経営の健全性・効率性について
収益的収支比率については、100%に至ってはいないが比較的高い数値を保っており、今後も維持管理費の削減や使用料単価の定期的な見直しを行う等健全経営に向けた取組を継続していく。企業債残高対事業規模比率については、使用料単価の見直しを定期的に行っていることや、老朽化した管渠がなく、更新の必要性がないことなどから類似団体と比較しても低い数値を示しており、今後も適切な投資を行っていく。経費回収率についてはほぼ100%を回収することが出来ており、現状では適切な使用料単価による徴収が行えていると考える。しかし、平成32年度には地方公営企業法を適用し、会計処理の方法を現在の官庁会計から企業会計へ移行することにより、資本費の考え方が変更となるため、今後は減価償却費等を含む使用料対象経費を基に使用料単価の見直しを行っていくことが重要である。汚水処理原価については、本市はポンプ場を設置する必要がないため、類似団体と比較しても維持管理費用を低く抑えることができている。それにより汚水処理原価も低く抑えることができ、経費回収率の向上に繋がっている。施設利用率についてはここ数年50%に満たない数値ではあるが、平成27年度における晴天時の最大処理水量でみると最大稼働率は60%を超えている。今後は面整備の進捗とともに処理水量は増加すると見込んでいるため、施設の有効利用が図られていくと考える。水洗化率については、90%を超える数値となっており、類似団体と比較しても高い水準を保っているが、全国平均と比較すると低い値となっているので、今後も未接続者への啓発を継続して行っていく必要がある。
老朽化の状況について
本市の下水道管渠は最も古いものでも20年以下であり、管渠の耐用年数である50年と比較しても老朽化しているとはいえない。
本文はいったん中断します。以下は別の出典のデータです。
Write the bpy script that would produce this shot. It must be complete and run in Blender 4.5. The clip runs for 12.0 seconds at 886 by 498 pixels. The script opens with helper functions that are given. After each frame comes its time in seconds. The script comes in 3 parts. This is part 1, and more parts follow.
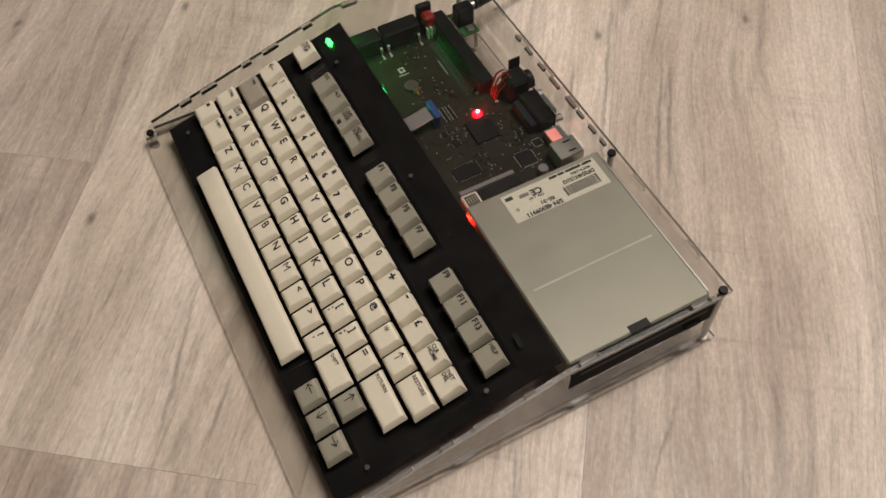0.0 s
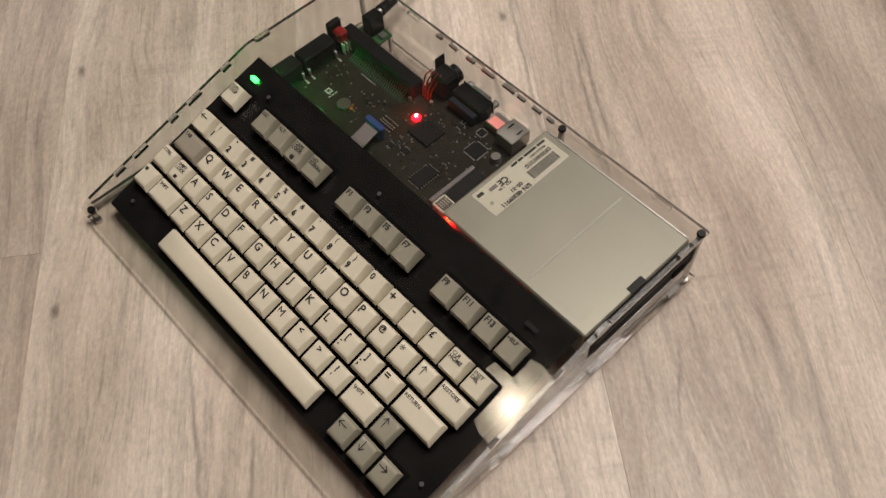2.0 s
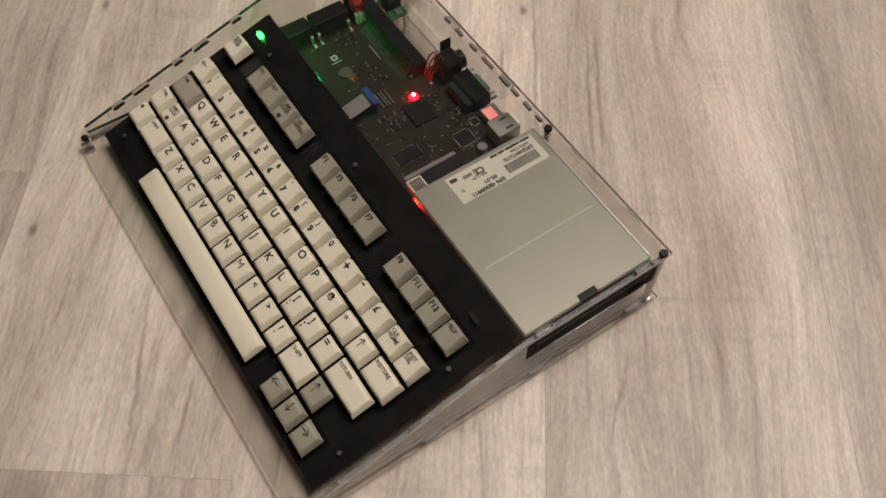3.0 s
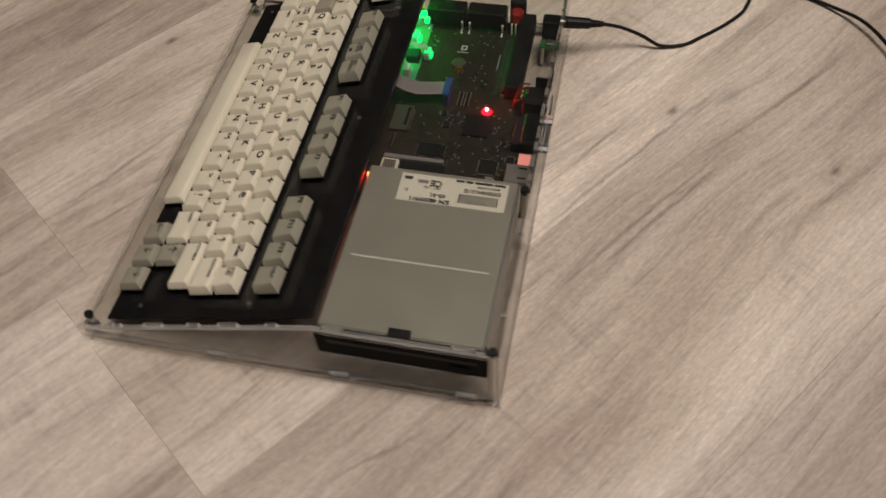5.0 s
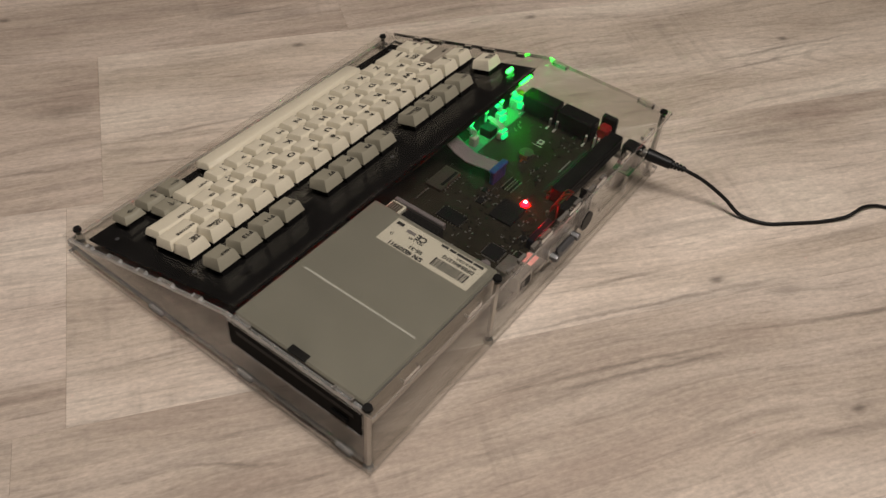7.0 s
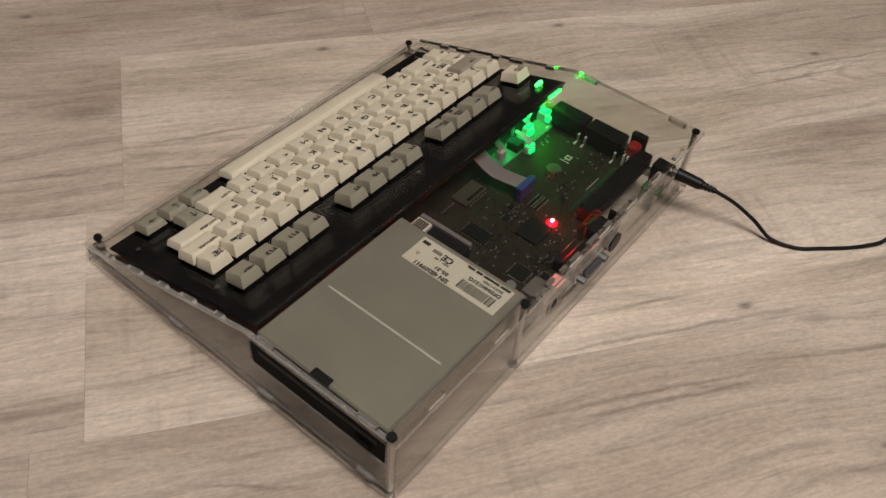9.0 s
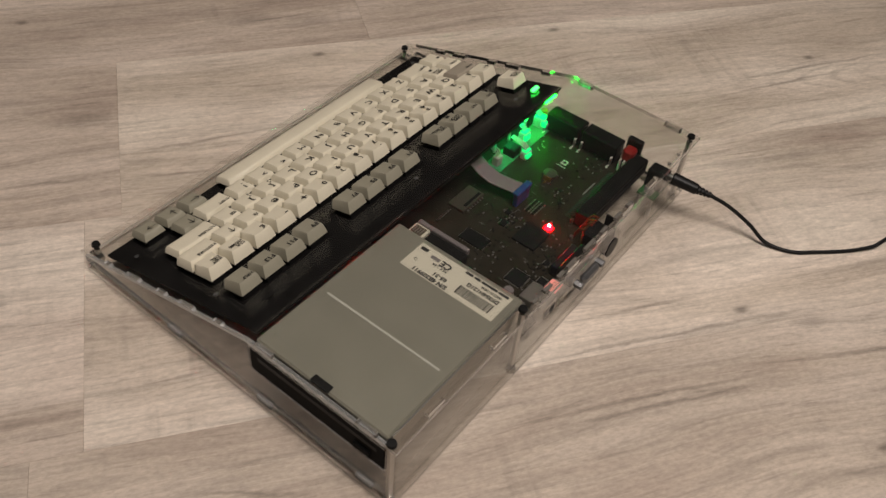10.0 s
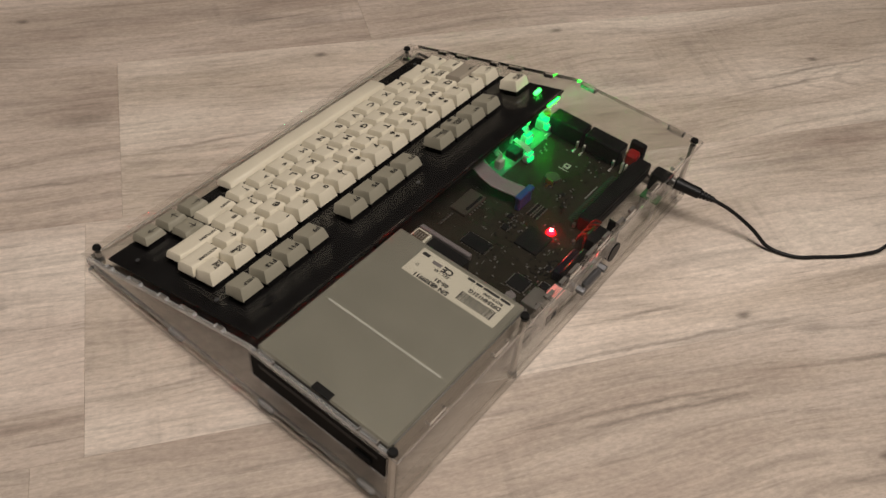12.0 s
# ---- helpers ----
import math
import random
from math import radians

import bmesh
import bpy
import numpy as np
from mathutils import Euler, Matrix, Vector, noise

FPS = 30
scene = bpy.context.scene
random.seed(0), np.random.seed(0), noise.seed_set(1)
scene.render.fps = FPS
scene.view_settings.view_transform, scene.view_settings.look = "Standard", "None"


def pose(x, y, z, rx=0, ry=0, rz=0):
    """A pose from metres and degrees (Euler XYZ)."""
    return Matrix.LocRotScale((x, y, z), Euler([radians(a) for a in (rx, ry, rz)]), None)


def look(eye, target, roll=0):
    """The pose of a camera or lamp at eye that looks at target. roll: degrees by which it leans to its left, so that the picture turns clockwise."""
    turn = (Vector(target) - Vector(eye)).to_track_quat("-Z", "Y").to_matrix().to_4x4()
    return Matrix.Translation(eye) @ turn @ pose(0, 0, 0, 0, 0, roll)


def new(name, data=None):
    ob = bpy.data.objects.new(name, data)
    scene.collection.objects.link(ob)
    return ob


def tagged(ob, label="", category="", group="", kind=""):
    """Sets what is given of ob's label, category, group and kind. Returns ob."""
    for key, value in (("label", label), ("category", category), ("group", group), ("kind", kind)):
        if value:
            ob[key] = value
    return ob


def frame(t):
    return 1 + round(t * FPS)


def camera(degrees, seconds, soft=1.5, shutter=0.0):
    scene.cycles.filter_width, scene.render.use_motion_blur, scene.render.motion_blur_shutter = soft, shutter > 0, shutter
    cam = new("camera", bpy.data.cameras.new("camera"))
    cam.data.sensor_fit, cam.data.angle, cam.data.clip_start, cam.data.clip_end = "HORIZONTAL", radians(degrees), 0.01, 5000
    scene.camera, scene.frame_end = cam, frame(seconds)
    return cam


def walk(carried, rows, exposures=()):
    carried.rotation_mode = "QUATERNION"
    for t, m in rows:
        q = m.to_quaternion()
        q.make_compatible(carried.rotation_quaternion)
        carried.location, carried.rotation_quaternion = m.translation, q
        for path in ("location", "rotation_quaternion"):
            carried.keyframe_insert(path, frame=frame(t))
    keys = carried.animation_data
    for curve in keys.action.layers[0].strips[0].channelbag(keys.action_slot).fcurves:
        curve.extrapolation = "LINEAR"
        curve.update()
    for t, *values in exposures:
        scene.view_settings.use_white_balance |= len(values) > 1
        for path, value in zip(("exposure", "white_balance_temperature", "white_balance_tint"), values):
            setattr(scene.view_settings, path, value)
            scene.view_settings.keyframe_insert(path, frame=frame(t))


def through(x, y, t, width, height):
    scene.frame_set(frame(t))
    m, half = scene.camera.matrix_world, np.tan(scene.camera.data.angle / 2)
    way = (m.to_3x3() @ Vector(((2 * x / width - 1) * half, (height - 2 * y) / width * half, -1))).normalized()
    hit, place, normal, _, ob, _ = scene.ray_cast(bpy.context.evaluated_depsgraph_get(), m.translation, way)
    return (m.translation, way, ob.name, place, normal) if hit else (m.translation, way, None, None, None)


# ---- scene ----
cam = camera(53.9, 12.0, shutter=0.4)
PATH = [
    (0, (0.458, -0.074, 0.519), (-0.544, 0.379, -1.151), -3.4),
    (0.5, (0.445, -0.083, 0.524), (-0.514, 0.425, -1.155), -4.1),
    (1, (0.435, -0.101, 0.535), (-0.461, 0.468, -1.159), -5.1),
    (1.5, (0.418, -0.119, 0.538), (-0.415, 0.501, -1.171), -5.3),
    (2, (0.409, -0.128, 0.541), (-0.397, 0.535, -1.165), -4.2),
    (2.5, (0.42, -0.118, 0.541), (-0.387, 0.531, -1.17), -2.7),
    (2.7, (0.432, -0.107, 0.538), (-0.389, 0.518, -1.175), -1.8),
    (4.3, (0.509, 0.084, 0.54), (-0.582, 0.08, -1.137), -2.3),
    (4.5, (0.515, 0.121, 0.529), (-0.596, 0.031, -1.131), -3.3),
    (5, (0.533, 0.228, 0.491), (-0.62, -0.091, -1.112), -4.5),
    (5.5, (0.538, 0.313, 0.461), (-0.633, -0.2, -1.077), -1.9),
    (6, (0.527, 0.351, 0.451), (-0.646, -0.31, -1.028), 2.1),
    (6.5, (0.506, 0.36, 0.453), (-0.659, -0.387, -0.991), 4.0),
    (7, (0.488, 0.357, 0.454), (-0.671, -0.42, -0.979), 4.7),
    (9, (0.478, 0.334, 0.46), (-0.655, -0.445, -0.993), 5.8),
    (9.5, (0.478, 0.332, 0.464), (-0.659, -0.443, -0.988), 5.8),
    (10, (0.479, 0.331, 0.464), (-0.663, -0.437, -0.987), 6.0),
    (10.5, (0.479, 0.332, 0.467), (-0.665, -0.433, -0.984), 6.1),
    (11, (0.476, 0.328, 0.468), (-0.662, -0.44, -0.986), 6.0),
    (11.5, (0.475, 0.329, 0.469), (-0.66, -0.438, -0.988), 6.0),
    (12, (0.474, 0.326, 0.468), (-0.658, -0.436, -0.994), 6.2),
]
walk(cam, [(t, look(eye, target, roll)) for t, eye, target, roll in PATH], exposures=[(0.0, 0.15), (2.7, 0.13), (5.0, -0.08), (6.5, -0.08), (12.0, -0.03)])

# ---- world and light ----
world = bpy.data.worlds.new("evening")
world.use_nodes = True
world.node_tree.nodes["Background"].inputs[0].default_value = (0.30, 0.27, 0.25, 1)
world.node_tree.nodes["Background"].inputs[1].default_value = 0.02
scene.world = world
LAMP_PLACE, LAMP_RADIUS, LAMP_GLOW, BULB_GLOW = Vector((-0.300, -0.615, 2.36)), 0.165, 3.0, 16.0
LAMP_COLOUR = (1.0, 0.905, 0.845)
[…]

また、定期点検の結果からもほぼ健全化は図られているため現状では老朽化に伴う管渠の更新は行っていない。しかし、年数の経過に伴い老朽化が進行していくことは容易に予想されるため、今後も定期的な点検を行ない、計画的な更新を行なっていくことが必要である。また、処理場施設については使用年数が耐用年数(概ね20年)に迫ってきており、突発的な故障等により機能不全に陥らないよう、今後も計画的な予防修繕を行っていく必要がある。今後は企業会計化に伴う資産調査により資産情報の把握を行い、効率的な維持管理を行う予定である。
全体総括
本市の下水道事業の経営状況は類似団体と比較しても、健全な経営となっている。しかし、今後、歳出では管渠の更新や、処理施設の維持修繕等にかかる費用の増加が想定され、歳入においては使用者の節水等による使用料収入の伸び悩み等、様々な課題が予測される。それらに対応していくため、今後は企業会計化により保有資産の状況や経営状況を正確に把握し、計画的かつ効率的な維持管理を行うこと、また使用料単価の定期的な見直し等による歳入の確保が求められる。